Hoje, tudo está acontecendo como previsto, para o alívio daqueles que se sentem ansiosos frente ao novo: enxurrada de fake news, conflitos, discussões, agressões físicas e verbais, recepção da Polícia Federal por tiros de fuzil e granada, pressão por votos, deslegitimação das escolhas individuais, saturação de informações dentro das bolhas que até então eram redutos de saúde mental e todo adjetivo que tenha faltado neste parágrafo e que remeta à intolerância frente às diferentes visões de mundo. 

Mas talvez uma palavra seja capaz de finalmente unir os brasileiros: exaustão.  Independente da escolha que será feita no dia 30 de outubro, provavelmente você que acompanha e participa deste embate está exausto neste exato momento. Nos últimos dias todos temos vivido uma experiência de guerra discursiva, um embate que nos fadigou, desfez laços e distanciou ainda mais aqueles que não apostaram na mínima possibilidade da palavra circular. 

Nos sentimos pouco escutados, cansados, com medo, revoltados, indignados, decepcionados e desiludidos. Duramente marcados pela atual impotência de se fazer compreender, Ó Pátria amada, Idolatrada, Salve! Salve! E as perguntas se repetem de ambos os lados: Como assim você vai votar nele? Depois de tudo o que ele fez?  Eu jamais esperaria isso de você, tão inteligente, etc.

E então, após a apuração dos votos, a metade de nós estará enlutada. Lambendo feridas e tentando juntar os restos de um ideal estilhaçado. A reação à perda comporta um doloroso abatimento e como em todo processo de luto, será necessário um grande trabalho psíquico. Tão importante quanto entrar em contato com a dor da perda é conseguir reunir o que restou e seguir em frente.

E aos vitoriosos, não apenas festa, mas o encontro com o real de um Brasil em frangalhos. Há uma imensa crise instaurada, além da econômica, claro. Vivemos a crise na capacidade de tolerar a alteridade do outro. Respeitar a condição de que o outro é outro. Entender que o vizinho ao lado tem uma forma diferente de ser e existir no mundo. 

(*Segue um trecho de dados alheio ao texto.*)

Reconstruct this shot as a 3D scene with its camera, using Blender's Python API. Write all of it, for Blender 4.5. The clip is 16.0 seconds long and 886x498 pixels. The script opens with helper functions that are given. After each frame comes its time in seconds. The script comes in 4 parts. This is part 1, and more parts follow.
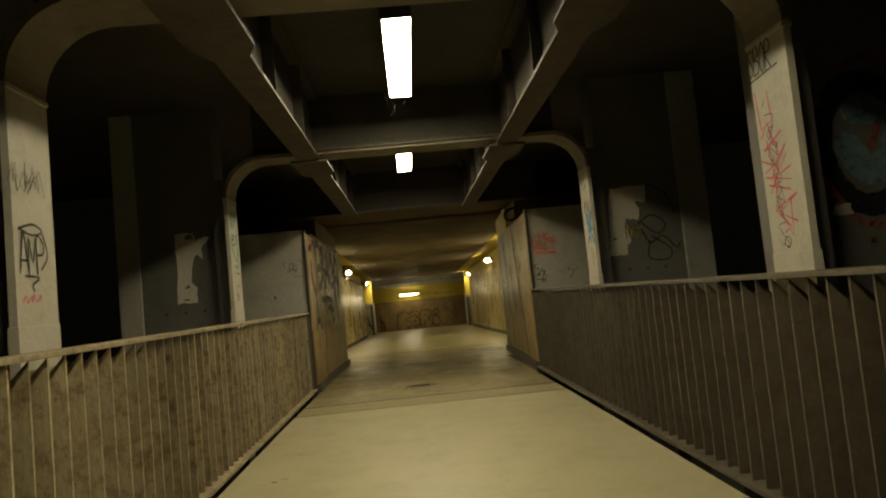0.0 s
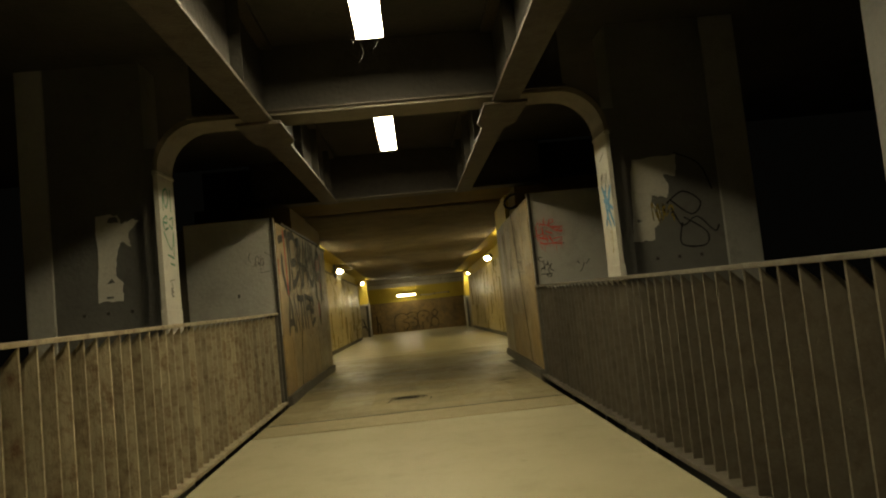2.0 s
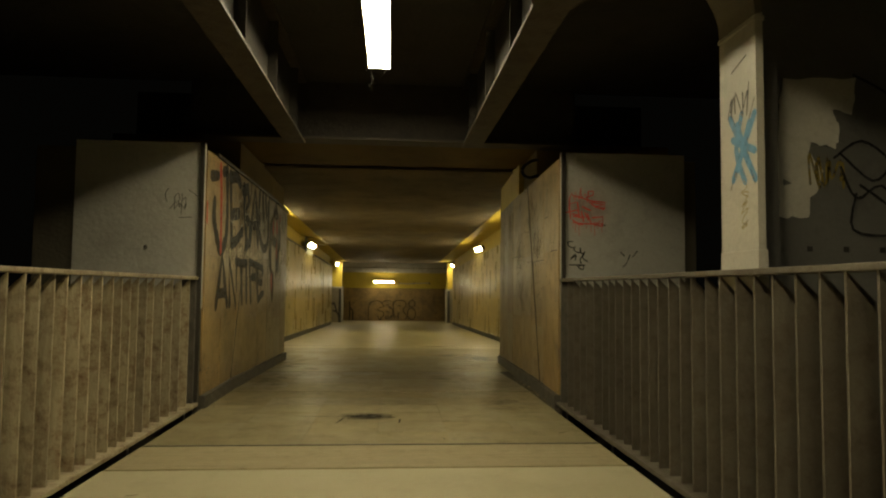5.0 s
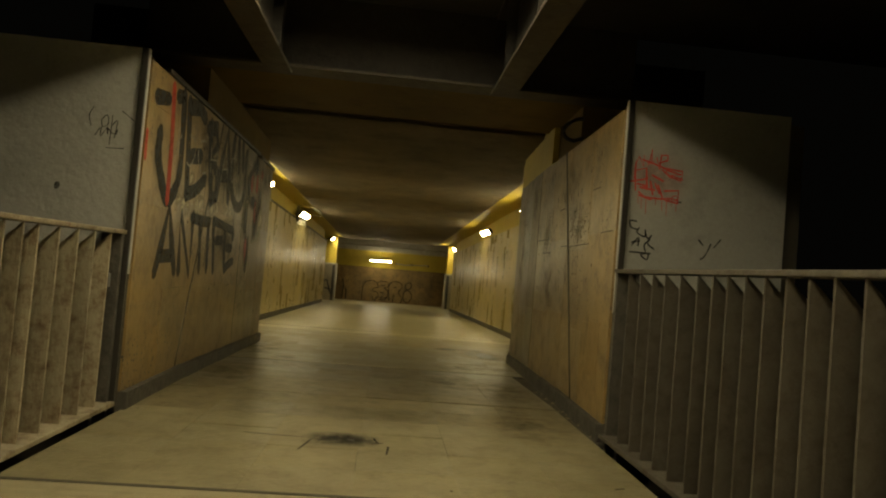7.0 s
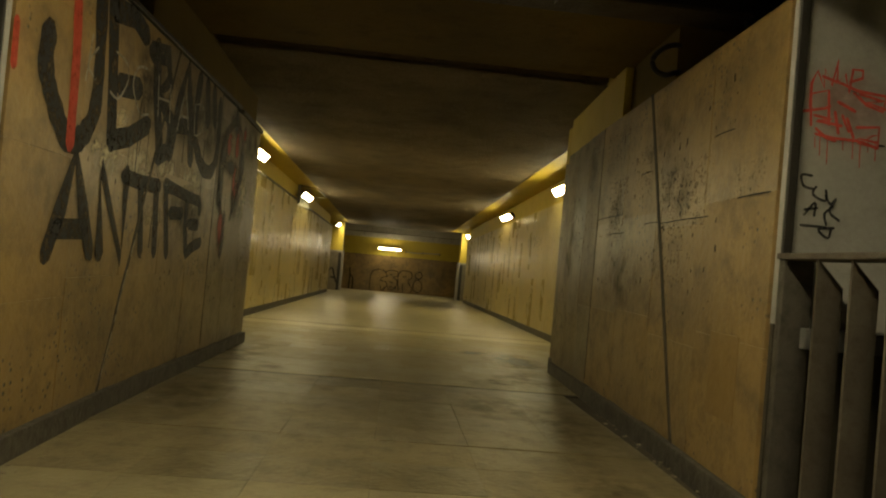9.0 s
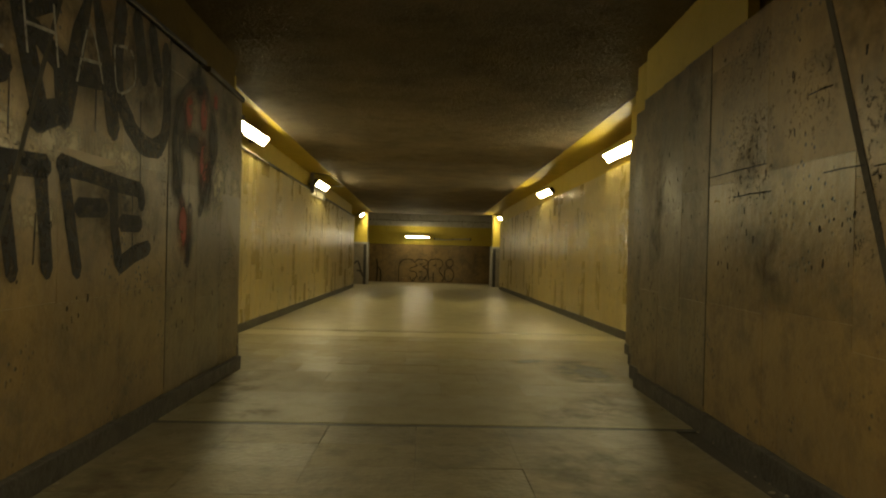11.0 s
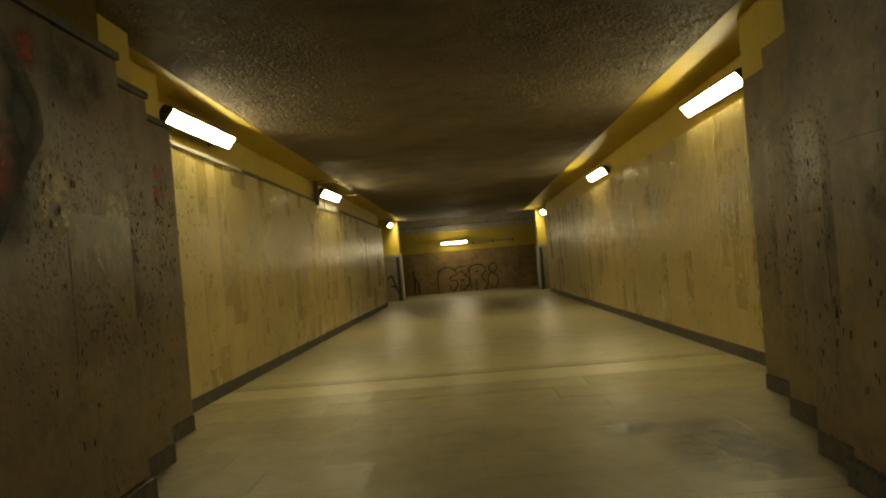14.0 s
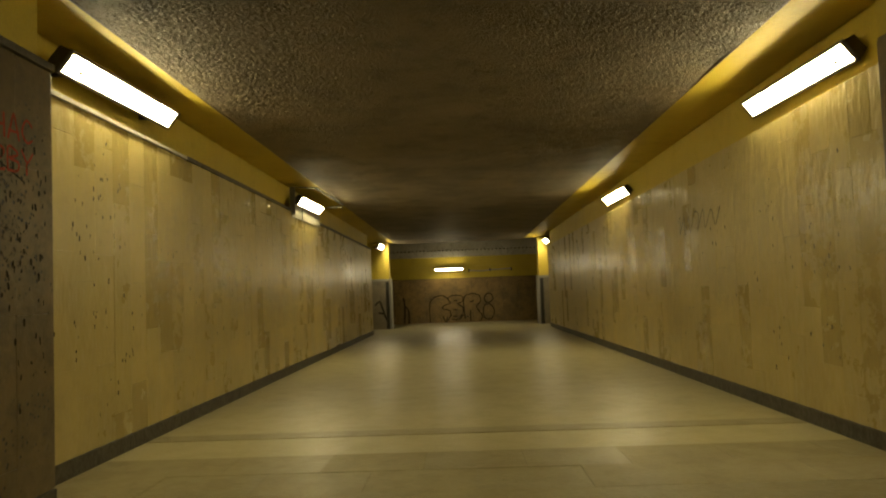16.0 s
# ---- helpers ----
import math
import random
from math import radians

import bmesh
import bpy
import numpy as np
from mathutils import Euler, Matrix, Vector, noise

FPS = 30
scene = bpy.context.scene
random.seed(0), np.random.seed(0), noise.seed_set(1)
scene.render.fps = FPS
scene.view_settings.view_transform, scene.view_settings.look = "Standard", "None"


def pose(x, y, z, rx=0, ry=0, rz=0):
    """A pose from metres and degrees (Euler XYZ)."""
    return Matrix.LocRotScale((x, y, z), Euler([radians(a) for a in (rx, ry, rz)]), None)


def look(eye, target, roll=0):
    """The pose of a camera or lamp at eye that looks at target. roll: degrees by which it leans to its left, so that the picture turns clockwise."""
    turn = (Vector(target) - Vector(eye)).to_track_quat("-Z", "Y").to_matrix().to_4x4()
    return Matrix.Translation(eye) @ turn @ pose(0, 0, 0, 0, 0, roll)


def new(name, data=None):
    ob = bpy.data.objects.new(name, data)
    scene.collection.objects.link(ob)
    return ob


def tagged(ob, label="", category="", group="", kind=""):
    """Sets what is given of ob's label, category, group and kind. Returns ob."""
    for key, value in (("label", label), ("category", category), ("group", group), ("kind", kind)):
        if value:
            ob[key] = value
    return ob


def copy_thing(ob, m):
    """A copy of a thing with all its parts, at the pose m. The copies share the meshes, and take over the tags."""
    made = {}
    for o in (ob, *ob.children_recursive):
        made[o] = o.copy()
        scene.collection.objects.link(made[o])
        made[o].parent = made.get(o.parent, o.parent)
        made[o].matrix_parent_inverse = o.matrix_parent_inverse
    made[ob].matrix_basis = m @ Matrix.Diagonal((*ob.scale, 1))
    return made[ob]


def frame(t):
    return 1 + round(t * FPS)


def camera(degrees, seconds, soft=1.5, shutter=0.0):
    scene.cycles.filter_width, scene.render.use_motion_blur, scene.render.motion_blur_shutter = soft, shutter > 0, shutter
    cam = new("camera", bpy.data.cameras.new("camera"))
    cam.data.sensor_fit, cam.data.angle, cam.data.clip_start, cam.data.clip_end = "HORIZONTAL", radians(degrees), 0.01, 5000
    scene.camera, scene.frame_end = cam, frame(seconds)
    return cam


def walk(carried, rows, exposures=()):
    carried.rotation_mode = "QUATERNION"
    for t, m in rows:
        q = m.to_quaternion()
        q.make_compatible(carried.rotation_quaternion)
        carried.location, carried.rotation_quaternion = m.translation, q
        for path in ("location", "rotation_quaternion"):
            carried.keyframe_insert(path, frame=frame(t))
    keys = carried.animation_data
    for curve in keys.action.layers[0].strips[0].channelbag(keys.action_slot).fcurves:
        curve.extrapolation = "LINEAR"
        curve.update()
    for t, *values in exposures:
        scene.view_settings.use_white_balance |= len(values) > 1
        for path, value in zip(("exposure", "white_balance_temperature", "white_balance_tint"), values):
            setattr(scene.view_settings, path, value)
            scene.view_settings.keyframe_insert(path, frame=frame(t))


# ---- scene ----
cam = camera(67.3, 16.0, soft=2.1)
PATH = [
    (0, (0.194, 0.376, 1.098), (0.299, 2.369, 1.231), -5.6),
    (0.5, (0.234, 0.637, 1.104), (0.331, 2.631, 1.235), -6.3),
    (1, (0.278, 0.898, 1.089), (0.373, 2.891, 1.222), -6.5),
    (1.5, (0.346, 1.215, 1.055), (0.44, 3.208, 1.191), -6.3),
    (2, (0.366, 1.525, 1.041), (0.468, 3.518, 1.178), -5.8),
    (2.5, (0.352, 1.877, 1.035), (0.468, 3.869, 1.17), -4.5),
    (3, (0.358, 2.235, 1.007), (0.489, 4.226, 1.143), -3.3),
    (3.5, (0.37, 2.57, 0.993), (0.511, 4.56, 1.128), -2.3),
    (4, (0.373, 2.948, 0.976), (0.52, 4.938, 1.107), -1.3),
    (6.5, (0.373, 4.647, 0.947), (0.529, 6.639, 1.032), 3.7),
    (7, (0.368, 5.033, 0.935), (0.527, 7.026, 1.007), 4.8),
    (7.5, (0.346, 5.398, 0.923), (0.507, 7.391, 0.984), 5.5),
    (8, (0.321, 5.813, 0.914), (0.479, 7.806, 0.966), 5.8),
    (8.5, (0.314, 6.189, 0.904), (0.466, 8.182, 0.949), 5.7),
    (9, (0.316, 6.574, 0.9), (0.454, 8.569, 0.938), 5.2),
    (11.5, (0.312, 8.463, 0.937), (0.34, 10.462, 0.917), 0.1),
    (12, (0.355, 8.859, 0.94), (0.353, 10.859, 0.917), -1.3),
    (12.5, (0.379, 9.176, 0.954), (0.352, 11.176, 0.931), -2.6),
    (13, (0.405, 9.541, 0.958), (0.355, 11.54, 0.94), -3.7),
    (13.5, (0.429, 9.847, 0.972), (0.367, 11.846, 0.962), -4.4),
    (14, (0.448, 10.206, 0.981), (0.377, 12.205, 0.985), -4.8),
    (14.5, (0.429, 10.534, 0.967), (0.355, 12.533, 0.992), -4.4),
    (15, (0.432, 10.9, 0.957), (0.36, 12.899, 1.007), -3.8),
    (15.5, (0.437, 11.257, 0.935), (0.374, 13.255, 1.005), -2.9),
    (16, (0.408, 11.609, 0.903), (0.358, 13.606, 0.994), -2.1),
]
walk(cam, [(t, look(eye, target, roll)) for t, eye, target, roll in PATH])

# ---- light ----
world = bpy.data.worlds.new("night")
scene.world = world
world.use_nodes = True
world.node_tree.nodes["Background"].inputs[0].default_value = (0.0012, 0.0011, 0.0008, 1)
world.node_tree.nodes["Background"].inputs[1].default_value = 1.0
HALL_LAMP, BRIDGE_LAMP, END_LAMP = 63.0, 66.0, 50.0

# ---- materials ----
def nodes_of(name):
    m = bpy.data.materials.new(name)
    m.use_nodes = True
    return m, m.node_tree.nodes, m.node_tree.links, m.node_tree.nodes["Principled BSDF"]


def noise_node(n, l, scale, detail=6, rough=0.6, stretch=(1, 1, 1)):
    g = n.new("ShaderNodeNewGeometry")
    mp = n.new("ShaderNodeMapping")
    mp.inputs["Scale"].default_value = stretch
    t = n.new("ShaderNodeTexNoise")
    t.inputs["Scale"].default_value, t.inputs["Detail"].default_value, t.inputs["Roughness"].default_value = scale, detail, rough
    l.new(g.outputs["Position"], mp.inputs["Vector"])
    l.new(mp.outputs[0], t.inputs["Vector"])
    return t.outputs["Fac"]


def ramp(n, l, fac, a, b):
    r = n.new("ShaderNodeMapRange")
    r.inputs["From Min"].default_value, r.inputs["From Max"].default_value = a, b
    l.new(fac, r.inputs["Value"])
    return r.outputs[0]


def blend(n, l, fac, a, b, kind="MIX"):
    x = n.new("ShaderNodeMix")
    x.data_type, x.blend_type = "RGBA", kind
    for sock, v in ((x.inputs[0], fac), (x.inputs[6], a), (x.inputs[7], b)):
        if isinstance(v, (int, float)):
            sock.default_value = v
        elif isinstance(v, tuple):
            sock.default_value = (*v, 1)
        else:
            l.new(v, sock)
    return x.outputs[2]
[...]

O apagamento das diferenças é a raiz de todo regime totalitário. É imprescindível retomar que embora “somos todos poeira de estrela”, como declarou o astrônomo Carl Sagan, foram as diversidades de eventos adversos que propiciaram que evoluíssemos até aqui. 

Que possamos deixar esse amor a si mesmo - narcísico - um pouco ao lado e não tomar qualquer diferença uma ameaça. O que chama a atenção no mito de Narciso é que justamente porque “Narciso acha feio o que não é espelho”, que o mesmo fica hipnotizado por sua imagem refletida no lago e no momento que tenta tocá-la, morre afogado.

O Brasil é reconhecido como um país diverso em todos os seus aspectos. Que nossa luta seja contra a incessante busca pela padronização de corpos, de religiões, de sexualidades, de existências. Mesmo exaustos, enlutados e desacreditados, é urgente combatermos essa posição infantil em que o diferente de mim é ameaçador.

* Este é um artigo de opinião. A visão do autor não necessariamente expressa a linha editorial do jornal Brasil de Fato.